Supplied material:
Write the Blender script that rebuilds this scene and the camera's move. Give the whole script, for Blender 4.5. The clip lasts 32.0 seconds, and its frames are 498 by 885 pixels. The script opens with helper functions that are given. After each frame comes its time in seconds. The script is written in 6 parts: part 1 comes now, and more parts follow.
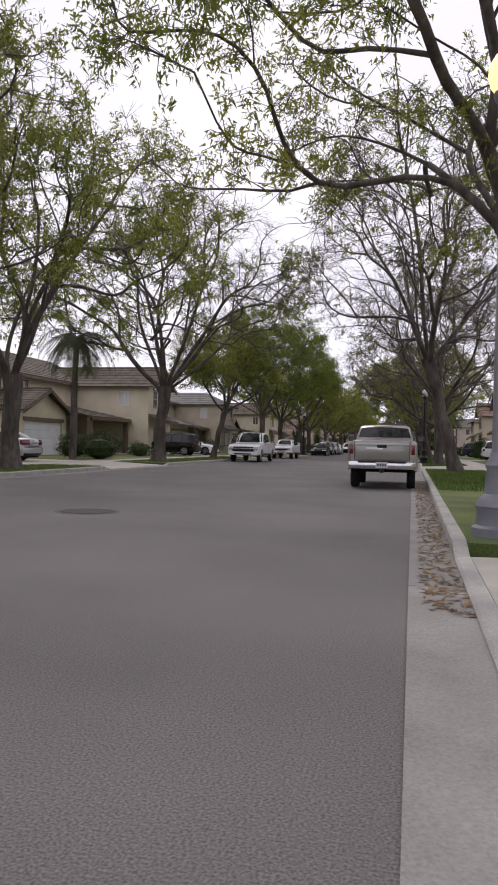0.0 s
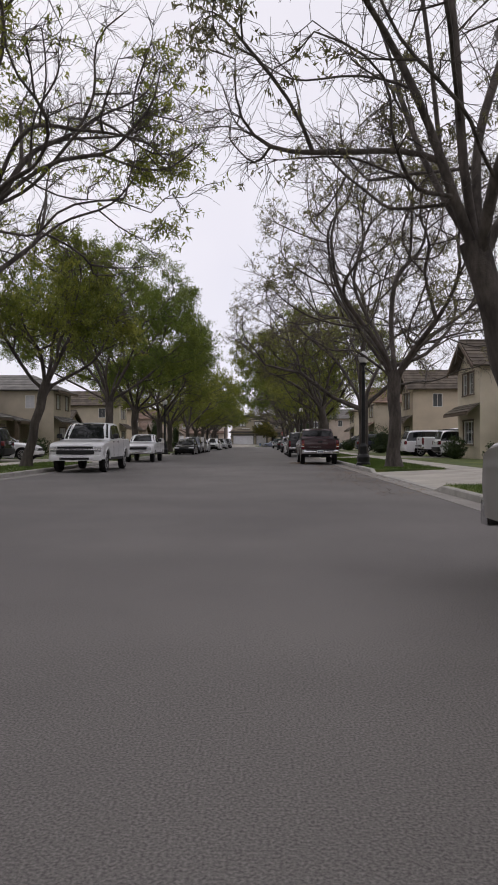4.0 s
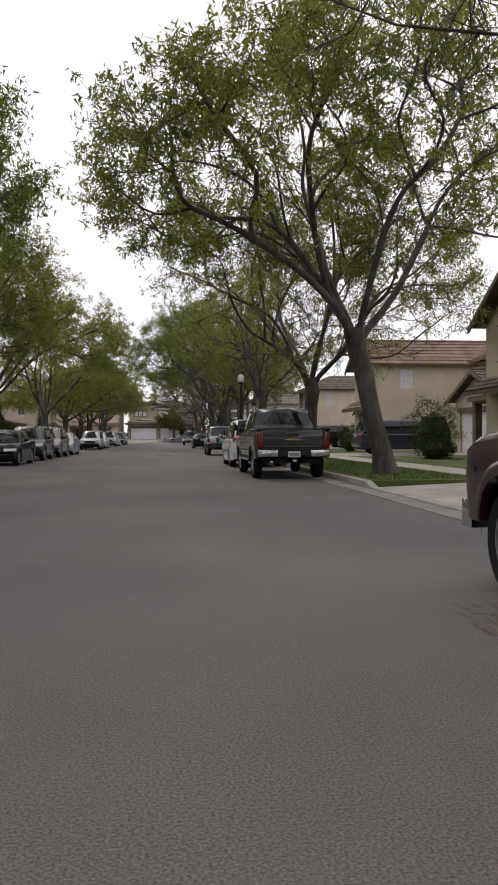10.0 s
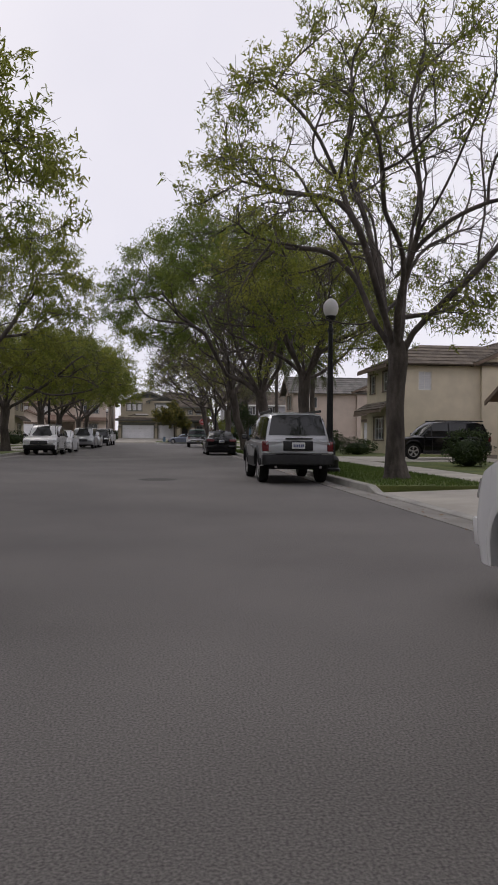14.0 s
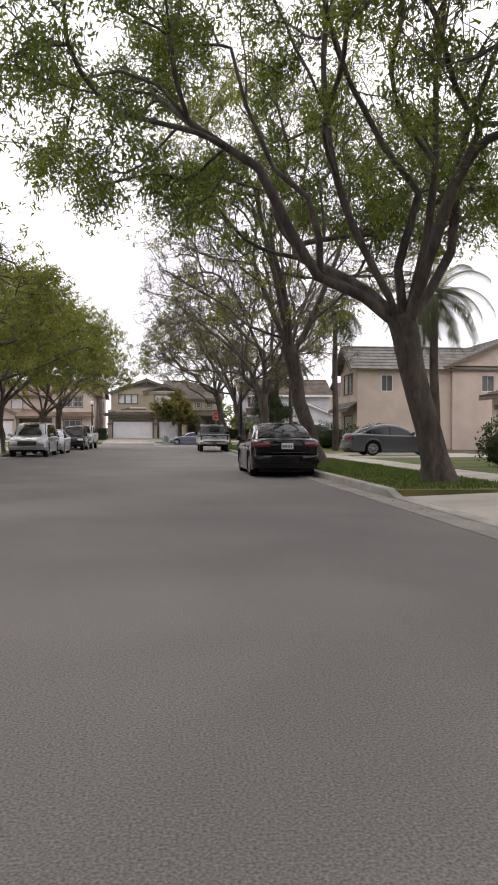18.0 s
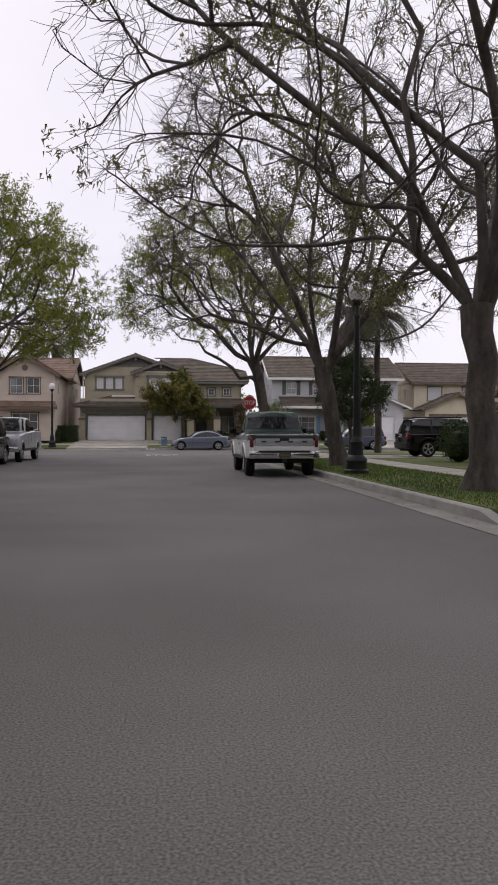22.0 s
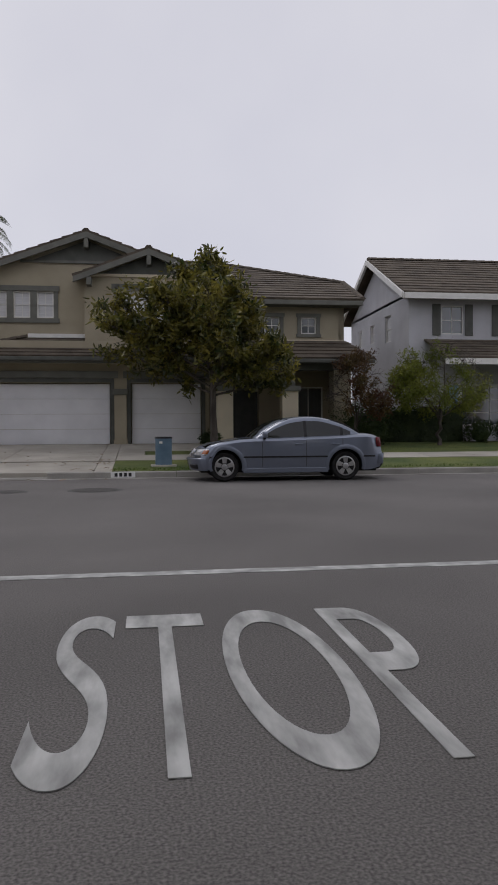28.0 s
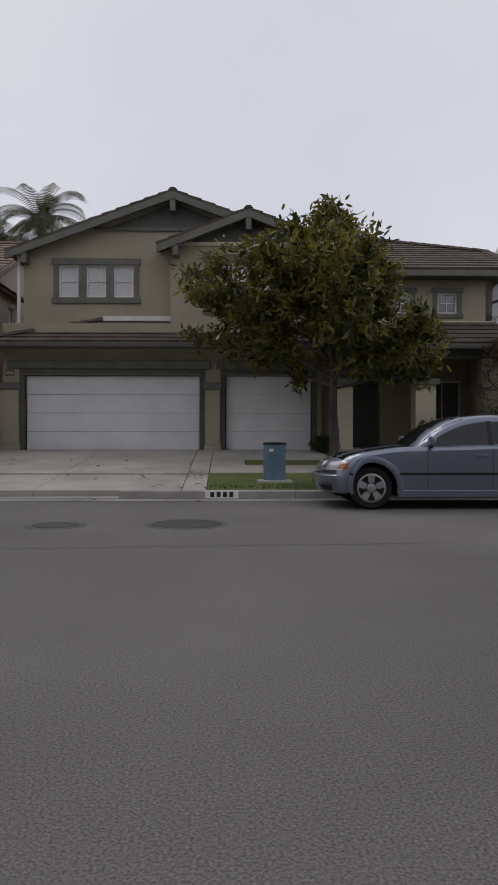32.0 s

Work to complete: Copy the data word for word. Pictures do not go in the copy.

Solution to the exercise:
Write the Blender script that rebuilds this scene and the camera's move. Give the whole script, for Blender 4.5. The clip lasts 32.0 seconds, and its frames are 498 by 885 pixels. The script opens with helper functions that are given. After each frame comes its time in seconds. The script is written in 6 parts: part 1 comes now, and more parts follow.
0.0 s
4.0 s
10.0 s
14.0 s
18.0 s
22.0 s
28.0 s
32.0 s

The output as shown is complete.